By Jake Spring

BEIJING (Reuters) - Sales surged for global automakers in China in 2016 as consumers rushed to buy cars to make the most of a tax incentive, with Honda Motor Co Ltd <7267.T> seeing a particularly brisk pace of business ahead of Ford <F.N> and Toyota Motor Corp <7203.T>.

Toyota has traditionally led Honda in China - the world's largest auto market - but last year Honda sped past with a year-on-year sales growth of 24 percent to 1.25 million vehicles, helped by a steady stream of fresh models particularly in the hot sport-utility vehicle segment.

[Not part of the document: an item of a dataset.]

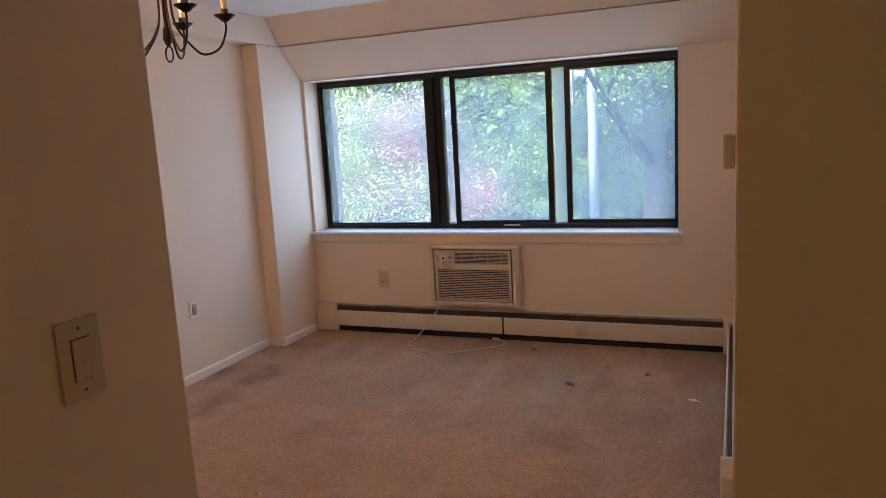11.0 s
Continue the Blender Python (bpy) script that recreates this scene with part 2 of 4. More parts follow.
def glow_material(name, colour, strength):
    m = bpy.data.materials.new(name)
    m.use_nodes = True
    b = m.node_tree.nodes["Principled BSDF"]
    b.inputs["Emission Color"].default_value, b.inputs["Emission Strength"].default_value = (*colour, 1), strength
    b.inputs["Base Color"].default_value = (*colour, 1)
    return m


PAINT = material("wall_paint", (0.82, 0.68, 0.53), 0.7, var=0.035, scale=1.5, fine=40, bump=0.05, bump_scale=140, dirt=(0.68, 0.57, 0.45), dirt_at=0.66)
# pale green for unseen closing walls, chosen to tint and lift bounced light
HALL_BOUNCE = material("hall_bounce_tint", (0.77, 0.81, 0.57), 0.7, var=0.03, scale=1.5, fine=40, bump=0.05, bump_scale=140)
CEILING = material("ceiling_paint", (0.82, 0.76, 0.68), 0.8, var=0.03, scale=1.5, fine=60, bump=0.15, bump_scale=120)
TRIM = material("trim_paint", (0.86, 0.78, 0.66), 0.34, var=0.05, scale=5, fine=60, bump=0.08, bump_scale=60, dirt=(0.50, 0.43, 0.34), dirt_at=0.64)
SILL = material("sill_stone", (0.80, 0.80, 0.79), 0.35, var=0.05, scale=4, fine=60, bump=0.03)
CARPET = carpet_material()
BRONZE = material("bronze_aluminium", (0.014, 0.013, 0.012), 0.38, metal=0.3, var=0.3, scale=8, fine=120, bump=0.03)
GLASS = glass_material("window_glass", 0.092, (0.93, 0.97, 0.98))
HAZY = glass_material("hazy_glass", 0.42, (0.88, 0.94, 0.92), (0.78, 0.85, 0.86), 0.6)
ENAMEL = material("heater_enamel", (0.72, 0.63, 0.49), 0.42, var=0.06, scale=4, fine=50, bump=0.04, dirt=(0.42, 0.35, 0.26), dirt_at=0.63)
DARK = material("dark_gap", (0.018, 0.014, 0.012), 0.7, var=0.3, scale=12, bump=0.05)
DAMPER = material("damper_metal", (0.055, 0.030, 0.020), 0.75, metal=0.0, var=0.15, scale=8, bump=0.04)
PLASTIC = material("aged_plastic", (0.66, 0.555, 0.44), 0.45, var=0.07, scale=7, fine=80, bump=0.03, dirt=(0.36, 0.27, 0.19), dirt_at=0.55)
SLEEVE = material("painted_sleeve", (0.74, 0.61, 0.46), 0.5, var=0.10, scale=9, fine=60, bump=0.08, dirt=(0.34, 0.24, 0.15), dirt_at=0.58)
PLATE = material("plate_plastic", (0.60, 0.49, 0.34), 0.38, var=0.05, scale=14, fine=90, bump=0.02)
GREY = material("grey_plastic", (0.30, 0.27, 0.23), 0.45, var=0.06, scale=14, fine=90, bump=0.02)
WHITEPLATE = material("white_plastic", (0.80, 0.78, 0.73), 0.38, var=0.04, scale=14, fine=90, bump=0.02)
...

Toyota reported an 8.2 percent rise in 2016 sales. The automaker expects to sell at least 1.2 million vehicles this year, roughly flat with 2016.

Ford reported a growth in China sales of 11.9 percent to 1.24 million vehicles in 2016, not including sales of its premium Lincoln brand, according to a Reuters calculation.

All three companies, however, continued to lag sales by Nissan <7201.T> in China. Nissan's sales grew 8.4 percent to 1.35 million vehicles in the country last year.

Earlier this week, General Motors Co <GM.N> and its joint venture partners reported sales of 3.87 million vehicles in China for 2016, up 7.1 percent, cementing the country's position as the U.S. automaker's top market for a fifth consecutive year.

Demand for cars in the Asian country got a shot in the arm last year from China's move to cut taxes on small-engine cars.

The tax incentive, which halved the purchase tax on cars with engines of 1.6 liters or smaller to 5 percent, is now being rolled back. The tax will rise to 7.5 percent this year before returning to 10 percent in 2018 - a move analysts say will prevent a steep drop in sales growth.